This is Sunday league stuff.
The World Cup is well and truly underway and there has been no shortage of subplots in the tournament so far.
No, we’re not talking about the ball that Brazilian goalkeeper Alisson brutal disposed of against Switzerland, we mean the official Adidas World Cup match ball.
You know, the £130 one…
Normally, this sort of thing only happens in Sunday League football when the German Shepherd belonging to your team-mate’s Da, runs onto the pitch and has a good old gnaw of the ball.
It’s widely accepted on Hackney Marshes, however you don’t really expect it to happen on the world’s biggest stage.
The Telstar 18 has burst as many as six times so far in the tournament, prompting wide-spread surprise from fans and embarrassment for Adidas.
The 2018 ball pays homage to and is modelled on the iconic original Telestar that was used at the Mexico World Cup in 1970.
The ball is inspired by NASA, with the original Telstar being a spherical satellite that was launched into Space in 1962.

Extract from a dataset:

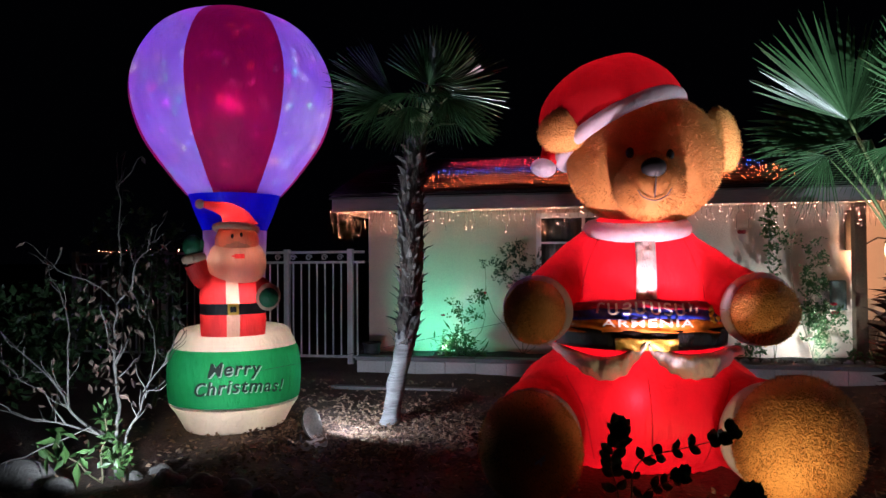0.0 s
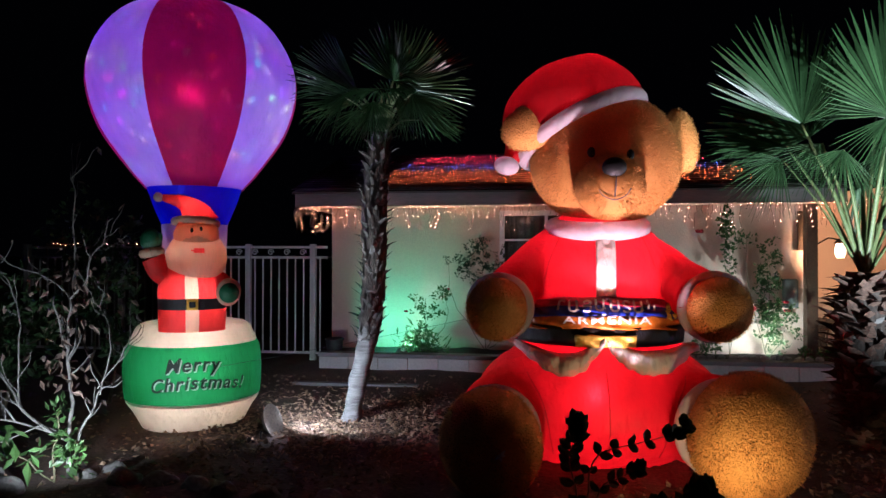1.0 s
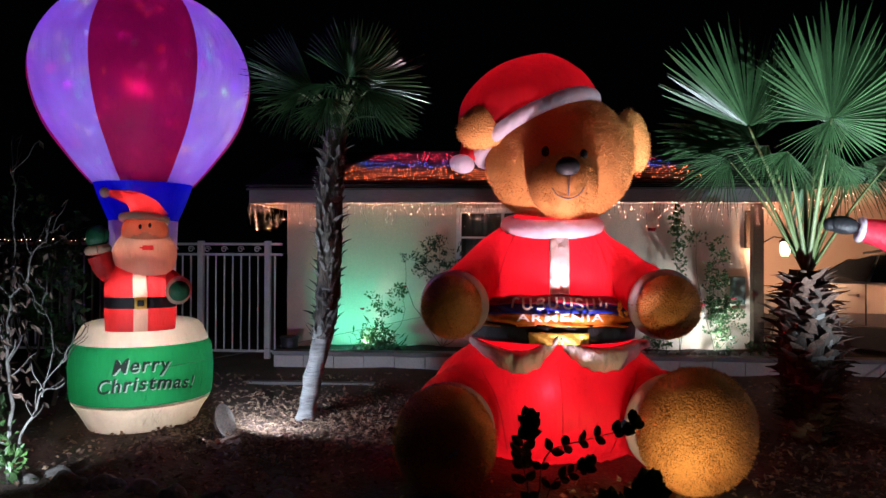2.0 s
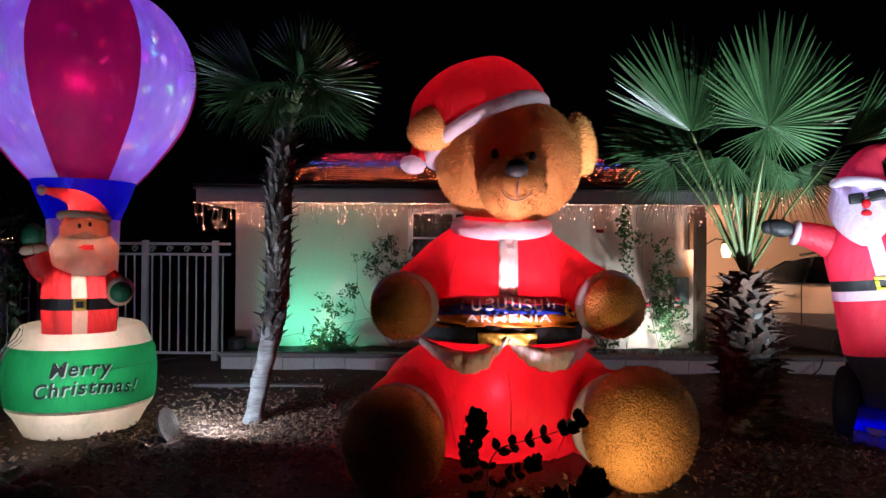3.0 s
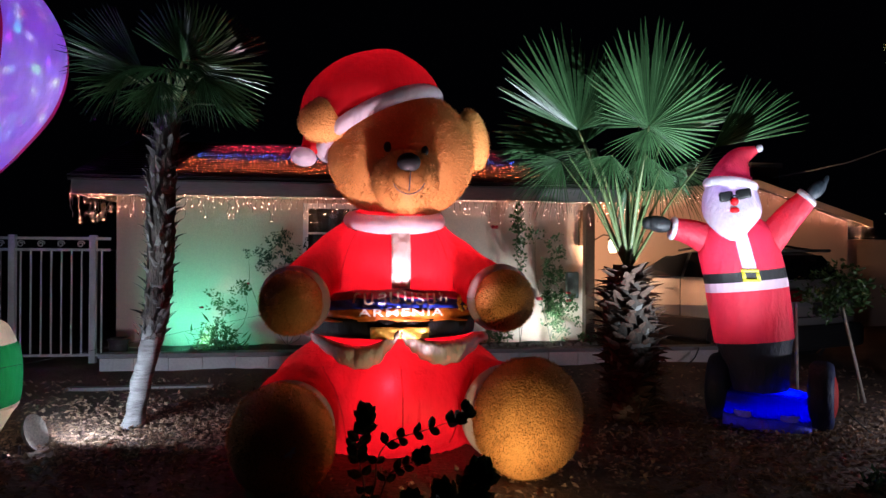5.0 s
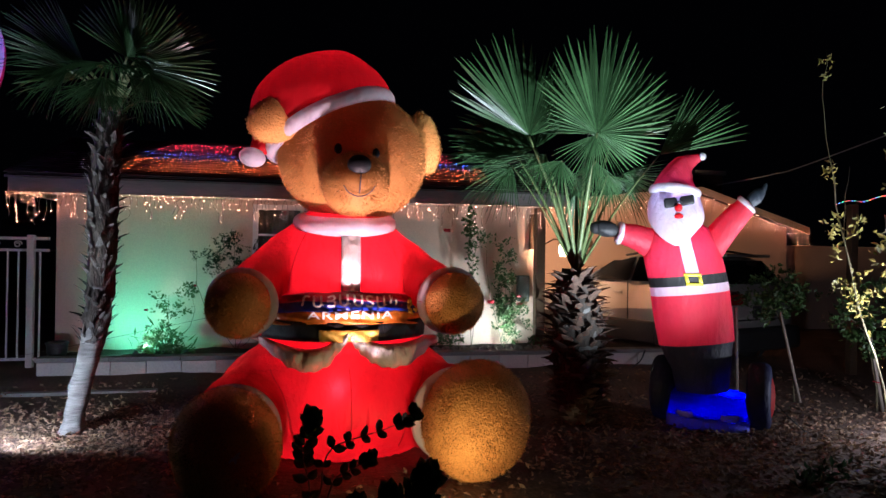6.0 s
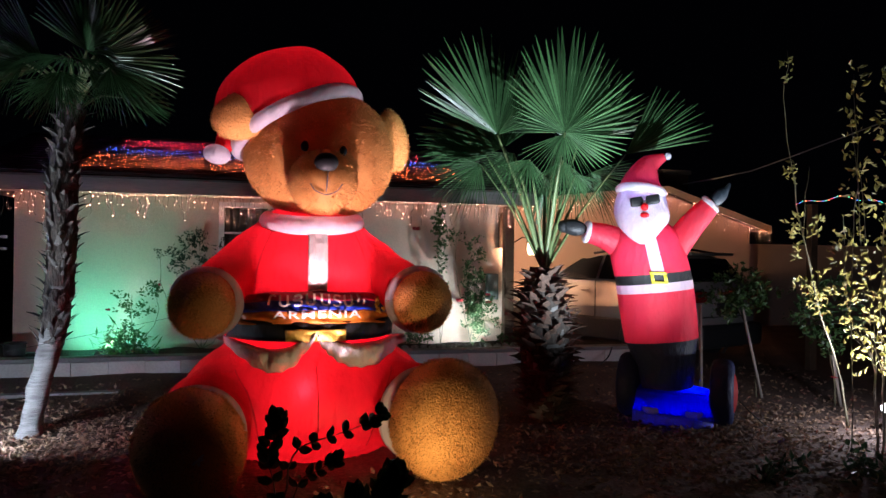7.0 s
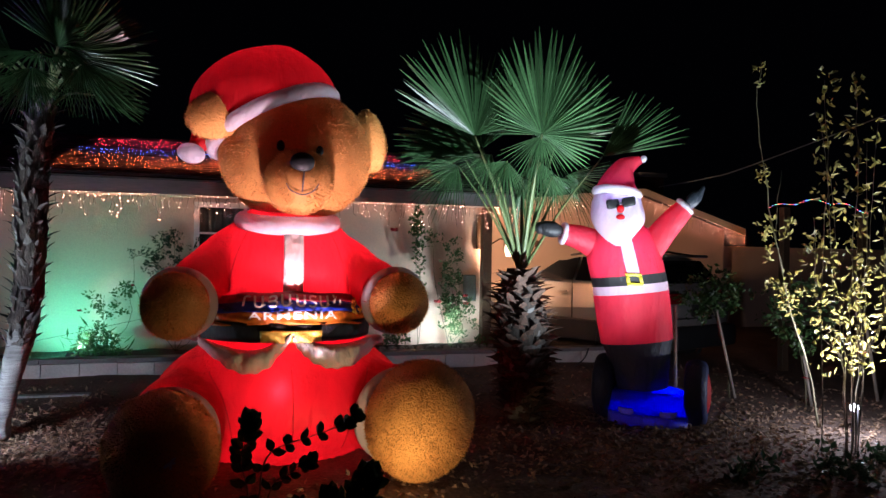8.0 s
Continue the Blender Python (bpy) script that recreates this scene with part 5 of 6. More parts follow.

The iconic satellite changed the history of live broadcasting, in particular giving football fans all around the globe access to watch live events like the World Cup happening in other continents.
The results of the Telstar 18 however have been anything but out of this world.
In their production of the ball, Adidas hoped to minimise any risk of repeating the disaster from the 2010 World Cup, when the now notorious Jabulani ball was the bane of goalkeepers.
Adidas claim that the ball was scientifically designed to cut out the amount of dip and swerve that players can put on it. Whatever that means.
The Telstar 18 is said to be man-made out of a material that is similar to that seen in medical strapping. The NHS is stretched enough, why are FIFA nicking their strapping?
When the ball burst twice in France’s 2-1 win over Australia in their opening Group C clash, it prompted a typically cynical response from BBC Sport co-commentator Mark Lawrenson.
The former footballer turned pundit claimed that the ball bursting showed how “you don’t get much for £49.99 these days.”
The ball also cost Saudi Arabia a goal-scoring opportunity in their match against Uruguay, after the Telstar burst whilst they were on a good counter attack.
FIFA have moved swiftly to defend their product after the criticism, saying in a statement: “The Telstar 18 has been tested on every continent, in every climate and with over 600 professional players and more than 30 leading clubs and federations.
“We’re extremely confident in the ball and look forward to seeing it at the centre of the action throughout the tournament.”